Emphasizing that urban agriculture is about more than food, Hodgson presented an overview of  initiatives across the country, from farms to community gardens to food banks.  Urban agriculture can help build communities, provide skills training and a recent survey states that it can increase property values in the surrounding neighborhood.  To succeed, urban communities have to overcome some risks, including soil and water contamination, she said.  Raised beds may make it possible to grow healthy food in these communities, but contaminants such as lead, zinc, and chromium can still negatively effect children who play in gardens.

Cities such as Cleveland are increasingly seeing the benefit of urban agriculture for economic development.  In conjunction with Cuyahoga County, the city is tapping into agriculture to create new jobs and businesses, Hodgson said.  The city has a goal to create one community garden per one-quarter square mile.  Cleveland changed its zoning ordinance to create an urban agriculture category, and allows residents to keep small animals such as pigs and chickens.

Salgado discussed how urban agriculture can help build social equity, using examples from Nuestras Raices' work in Holyoke.  The city has the highest percentage of Puerto Ricans of any city outside of the island and also ranks among the poorest cities in the country.  Asthma and obesity are staggering.  "You can't look at urban blight in silos," she said, adding that a "systemic" approach is necessary.

Formed a year ago, Nuestras Raices seeks to address these issues through developing jobs and businesses geared toward urban agriculture and energy conservation.  The organization has developed 10 community gardens with 100 families.
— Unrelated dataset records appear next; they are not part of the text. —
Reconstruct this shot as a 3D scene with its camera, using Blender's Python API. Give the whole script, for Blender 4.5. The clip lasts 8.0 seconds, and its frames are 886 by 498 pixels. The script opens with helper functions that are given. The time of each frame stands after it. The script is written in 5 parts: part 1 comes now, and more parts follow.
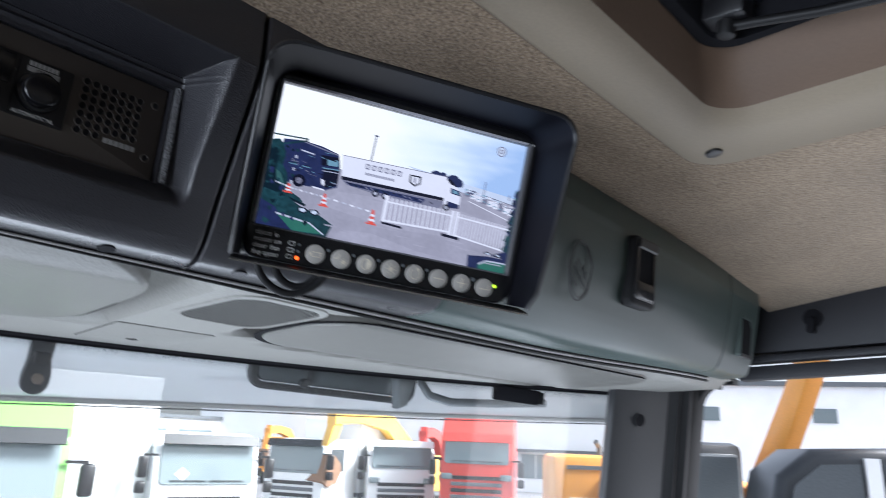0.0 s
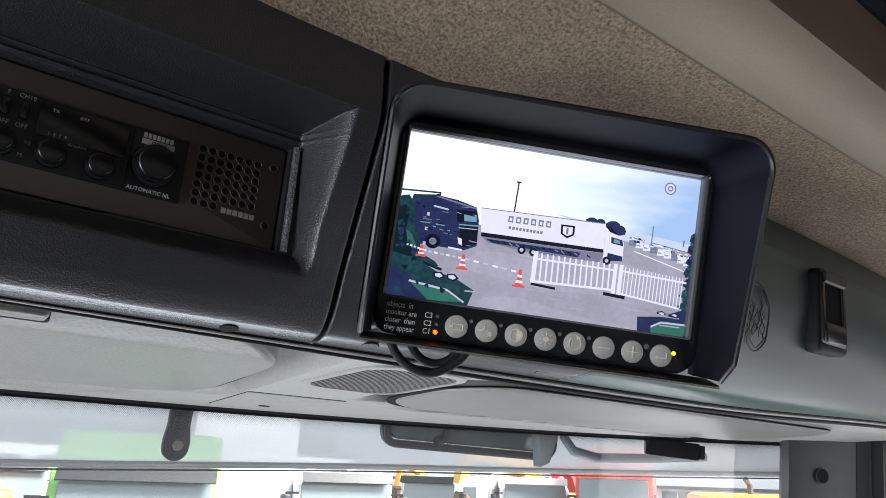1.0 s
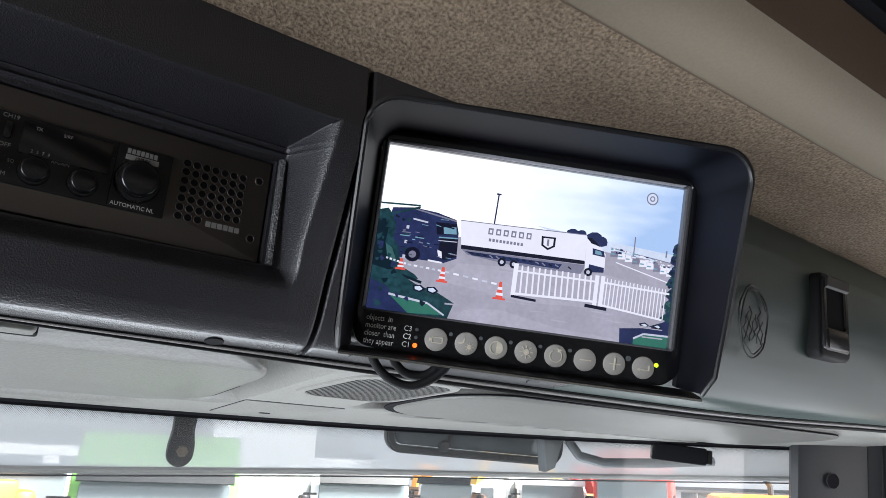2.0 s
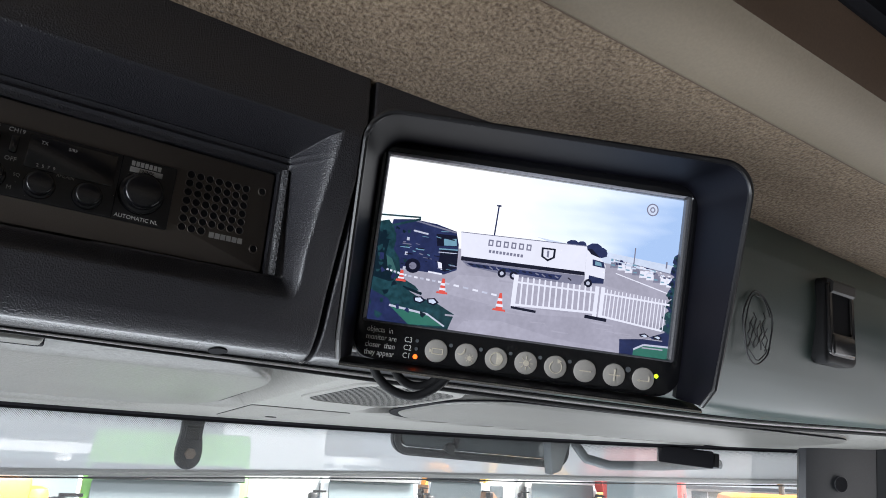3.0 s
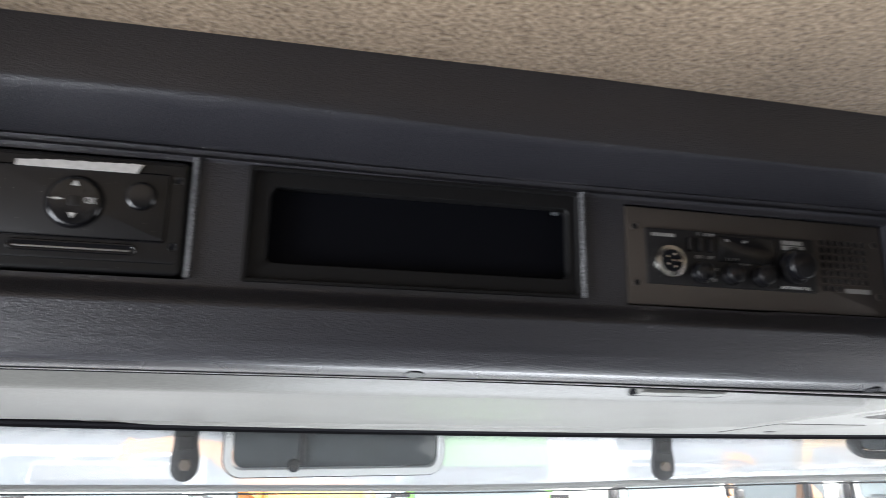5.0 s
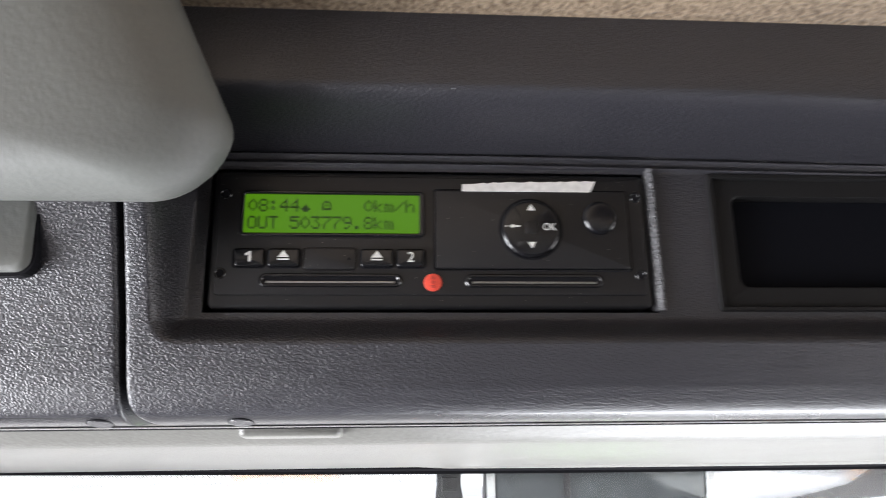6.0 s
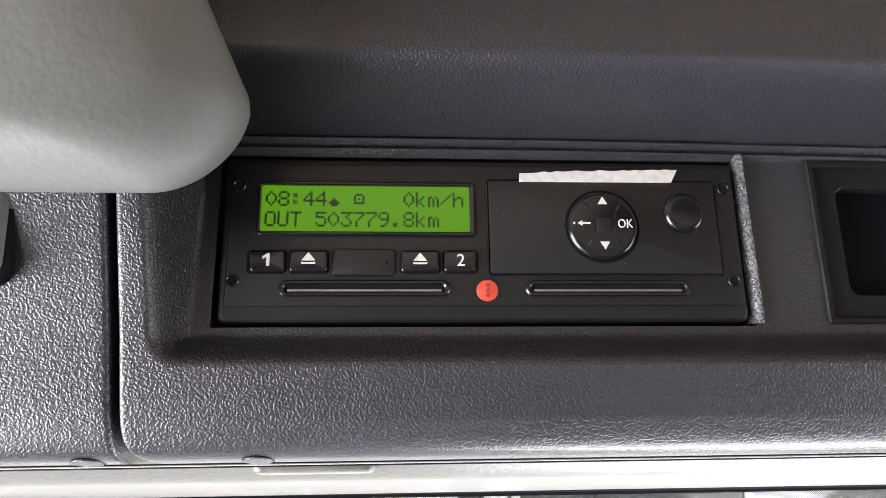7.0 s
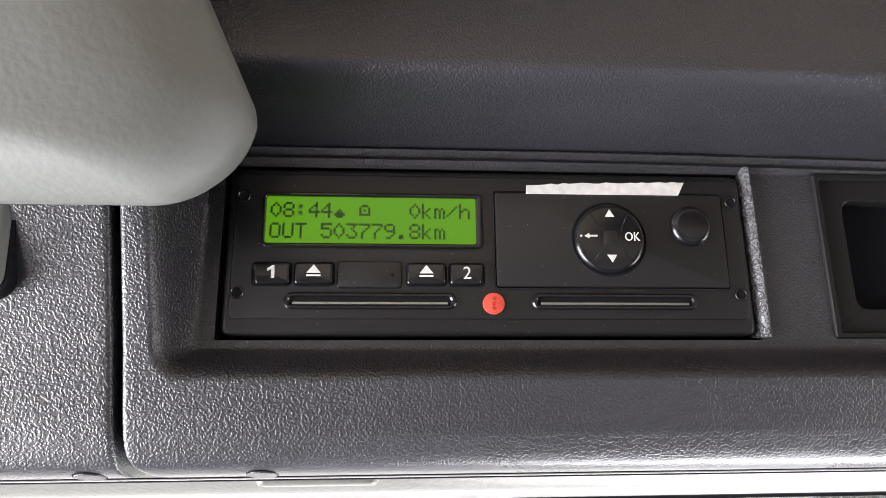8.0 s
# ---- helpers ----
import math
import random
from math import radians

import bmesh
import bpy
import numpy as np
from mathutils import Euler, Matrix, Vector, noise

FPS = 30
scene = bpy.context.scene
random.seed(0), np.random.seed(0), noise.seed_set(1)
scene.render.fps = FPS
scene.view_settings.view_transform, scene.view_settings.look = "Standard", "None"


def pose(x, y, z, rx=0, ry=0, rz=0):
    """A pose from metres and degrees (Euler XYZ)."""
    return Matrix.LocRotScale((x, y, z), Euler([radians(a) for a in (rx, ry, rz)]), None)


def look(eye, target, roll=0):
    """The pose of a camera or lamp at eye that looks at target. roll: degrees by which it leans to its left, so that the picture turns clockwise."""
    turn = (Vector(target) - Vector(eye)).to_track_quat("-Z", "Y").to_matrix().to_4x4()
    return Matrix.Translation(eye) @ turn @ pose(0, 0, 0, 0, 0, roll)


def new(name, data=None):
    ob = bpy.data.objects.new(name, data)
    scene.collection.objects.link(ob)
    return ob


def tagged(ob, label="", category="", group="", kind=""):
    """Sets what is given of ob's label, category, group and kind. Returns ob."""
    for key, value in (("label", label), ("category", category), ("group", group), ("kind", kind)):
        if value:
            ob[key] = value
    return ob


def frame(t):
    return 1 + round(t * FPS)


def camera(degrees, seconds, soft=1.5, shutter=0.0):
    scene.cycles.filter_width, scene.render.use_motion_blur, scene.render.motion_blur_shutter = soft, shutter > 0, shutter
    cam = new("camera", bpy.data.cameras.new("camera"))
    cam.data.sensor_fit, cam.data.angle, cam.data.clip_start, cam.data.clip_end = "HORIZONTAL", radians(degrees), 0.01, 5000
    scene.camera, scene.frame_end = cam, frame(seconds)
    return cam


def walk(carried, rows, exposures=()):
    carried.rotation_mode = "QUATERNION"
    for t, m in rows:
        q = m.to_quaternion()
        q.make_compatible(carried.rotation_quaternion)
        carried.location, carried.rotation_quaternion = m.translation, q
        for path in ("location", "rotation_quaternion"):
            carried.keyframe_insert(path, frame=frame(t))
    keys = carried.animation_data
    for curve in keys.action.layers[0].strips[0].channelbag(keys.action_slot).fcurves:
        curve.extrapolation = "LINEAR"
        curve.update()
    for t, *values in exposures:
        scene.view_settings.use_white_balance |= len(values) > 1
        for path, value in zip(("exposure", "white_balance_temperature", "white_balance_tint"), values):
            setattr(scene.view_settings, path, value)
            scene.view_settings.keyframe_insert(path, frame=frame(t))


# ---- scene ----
cam = camera(66.7, 8.0, soft=0.6, shutter=0.35)
PATH = [
    (0, (0.365, -0.401, -0.12), (1.753, 0.993, 0.243), 8.2),
    (0.5, (0.387, -0.353, -0.1), (1.55, 1.221, 0.312), 7.2),
    (1, (0.388, -0.347, -0.096), (1.492, 1.269, 0.317), 6.9),
    (1.5, (0.398, -0.353, -0.091), (1.479, 1.279, 0.319), 6.7),
    (3, (0.402, -0.362, -0.082), (1.446, 1.296, 0.319), 6.8),
    (3.5, (0.358, -0.366, -0.071), (1.354, 1.326, 0.315), 6.2),
    (4, (0.289, -0.363, -0.073), (1.103, 1.427, 0.289), 4.8),
    (4.5, (0.228, -0.362, -0.071), (0.824, 1.516, 0.273), 3.5),
    (5, (0.16, -0.357, -0.069), (0.53, 1.579, 0.266), 1.8),
    (5.2, (0.127, -0.351, -0.067), (0.409, 1.601, 0.265), 1.3),
    (6.3, (-0.033, -0.248, -0.057), (0.084, 1.708, 0.339), -0.5),
    (6.5, (-0.033, -0.234, -0.055), (0.085, 1.724, 0.335), -0.4),
    (7, (-0.031, -0.234, -0.051), (0.093, 1.722, 0.345), -0.5),
    (7.5, (-0.032, -0.235, -0.047), (0.1, 1.721, 0.348), -0.4),
    (8, (-0.035, -0.233, -0.046), (0.105, 1.723, 0.347), -0.3),
]
TILT = pose(0, 0, 3.05, 8.3, 0, 0)
walk(cam, [(t, TILT @ look(eye, target, roll)) for t, eye, target, roll in PATH],
     [(0.0, 1.38, 5780, 11), (0.5, 1.48, 6200, 11), (3.0, 1.50, 6250, 11), (3.5, 1.48, 6200, 12), (4.0, 1.70, 6150, 12), (4.5, 2.00, 6250, 12), (5.2, 2.33, 6350, 12), (6.4, 2.94, 6600, 15), (7.2, 3.14, 6650, 15), (8.0, 3.20, 6650, 15)])

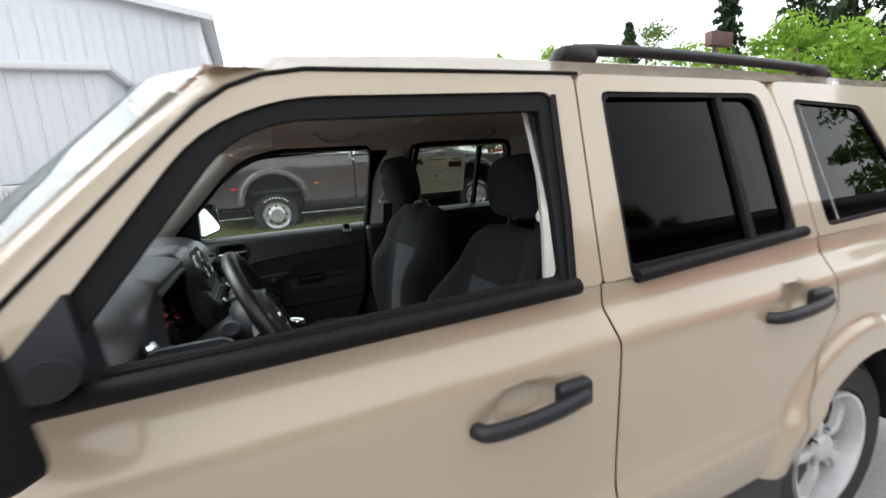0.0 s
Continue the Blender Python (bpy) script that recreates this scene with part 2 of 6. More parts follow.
def spline(pts, n=8, closed=False):
    """Catmull-Rom through the points."""
    pts = [Vector(p) for p in pts]
    k = len(pts)
    out = []
    for i in range(k if closed else k - 1):
        if closed:
            p0, p1, p2, p3 = (pts[(i + j - 1) % k] for j in range(4))
        else:
            p0, p1, p2, p3 = pts[max(i - 1, 0)], pts[i], pts[i + 1], pts[min(i + 2, k - 1)]
        for j in range(n):
            t = j / n
            out.append(0.5 * ((2 * p1) + (p2 - p0) * t + (2 * p0 - 5 * p1 + 4 * p2 - p3) * t * t + (3 * p1 - p0 - 3 * p2 + p3) * t ** 3))
    if not closed:
        out.append(pts[-1])
    return out


def tube(pts, r, n=10, closed=False, squash=1.0, taper=None):
    """A round or squashed tube along points."""
    pts = [Vector(p) for p in pts]
    rows = []
    up = Vector((0, 0, 1))
    for i, p in enumerate(pts):
        a = pts[i - 1] if (i or closed) else p
        b = pts[(i + 1) % len(pts)] if (i + 1 < len(pts) or closed) else p
        d = (b - a).normalized()
        s = d.cross(up)
        if s.length < 0.05:
            s = d.cross(Vector((0, 1, 0)))
        s.normalize()
        u = s.cross(d).normalized()
        rr = r if taper is None else r * taper[min(i, len(taper) - 1)]
        rows.append([p + rr * (math.cos(2 * math.pi * k / n) * s + squash * math.sin(2 * math.pi * k / n) * u) for k in range(n)])
    if closed:
        rows.append(rows[0])
        bm = loft(rows, True)
        bmesh.ops.remove_doubles(bm, verts=bm.verts, dist=1e-6)
        return bm
    return loft(rows, True, True)


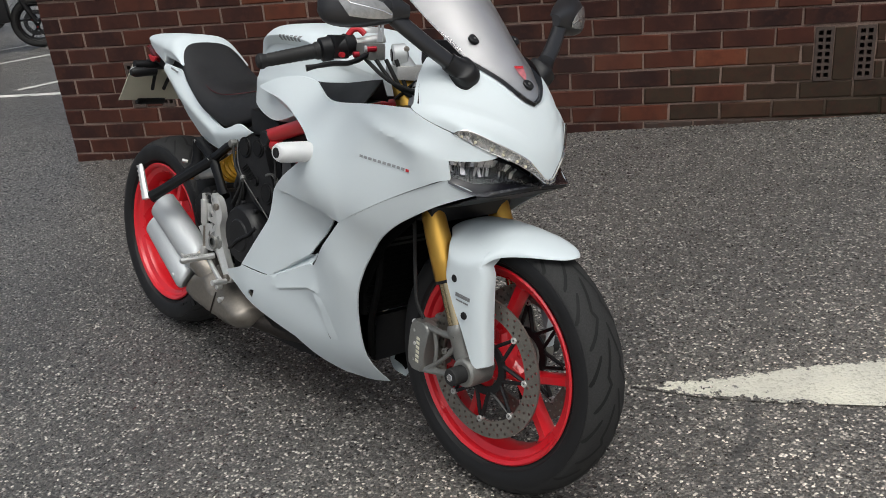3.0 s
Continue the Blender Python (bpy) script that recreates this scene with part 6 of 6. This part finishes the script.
arm_poly = outline([(-0.238, 0.524), (-0.223, 0.542), (-0.197, 0.537), (-0.183, 0.512), (-0.177, 0.482), (-0.183, 0.45), (-0.182, 0.416), (-0.172, 0.388), (-0.15, 0.346), (-0.132, 0.322), (-0.137, 0.302), (-0.16, 0.302), (-0.188, 0.329), (-0.216, 0.368), (-0.238, 0.383), (-0.246, 0.404), (-0.235, 0.436), (-0.213, 0.46), (-0.204, 0.481), (-0.222, 0.497)], 3)
slot_poly = [(-0.223 + 0.0065 * math.cos(q), 0.522 + 0.0065 * math.sin(q)) for q in [2 * math.pi * k / 10 for k in range(10)]]
rest = part("footrest_bracket", panel(arm_poly, ridge, 0.018, 0.009, holes=[slot_poly]), M_SILVER, bike, "cast aluminium footrest bracket")
guard_poly = outline([(-0.322, 0.427, 1), (-0.298, 0.437), (-0.272, 0.446), (-0.238, 0.451, 1), (-0.238, 0.409, 1), (-0.227, 0.377, 1), (-0.248, 0.37), (-0.285, 0.373, 1), (-0.279, 0.393, 1), (-0.302, 0.41)], 3)
part("heel_guard", panel(guard_poly, lambda x, z: 0.179 - 0.06 * max(0, -0.27 - x), 0.005, 0.012, holes=[[(-0.263, 0.412), (-0.25, 0.43), (-0.246, 0.4)]]), M_SILVER, rest, "cast aluminium heel guard")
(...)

It has a green jobs training program for youth, some of whom are working to complete their GEDs. And it plans to open a store that specializes in pork (or a Lechonera), which is popular in the community.

Nuestras Raices (Our Roots, in English) also seeks to grow a heritage: Puerto Rico's agricultural tradition.  Many of the younger generation have rejected it, Salgado said, viewing farming as a "stigma" and moving backwards, rather than a way to make a living.

McLennan, a leading international green building architect, explored how sustainable development can reinforce urban agriculture. He called for re-establishing the relationship between cities and food production, which was lost with the evolution of the modern city.  Citing films such as "Mad Max" and "Blade Runner," and cartoons such as "The Jetsons,"  McLennan said Americans have a vision of the future where they live in very dense settings removed from natural space and get their food by pushing a button.

McClennan said The Living City Design Competition, sponsored by the International Living Building Institute, supports efforts to create more sustainable cities.

With 40,000 vacant lots and a population that has dropped significantly in the last decade, Philadelphia is an example of how a city can tap into urban agriculture to create new economic opportunities.  Following the opening plenary, conference participants spent the afternoon touring urban agriculture projects in the area.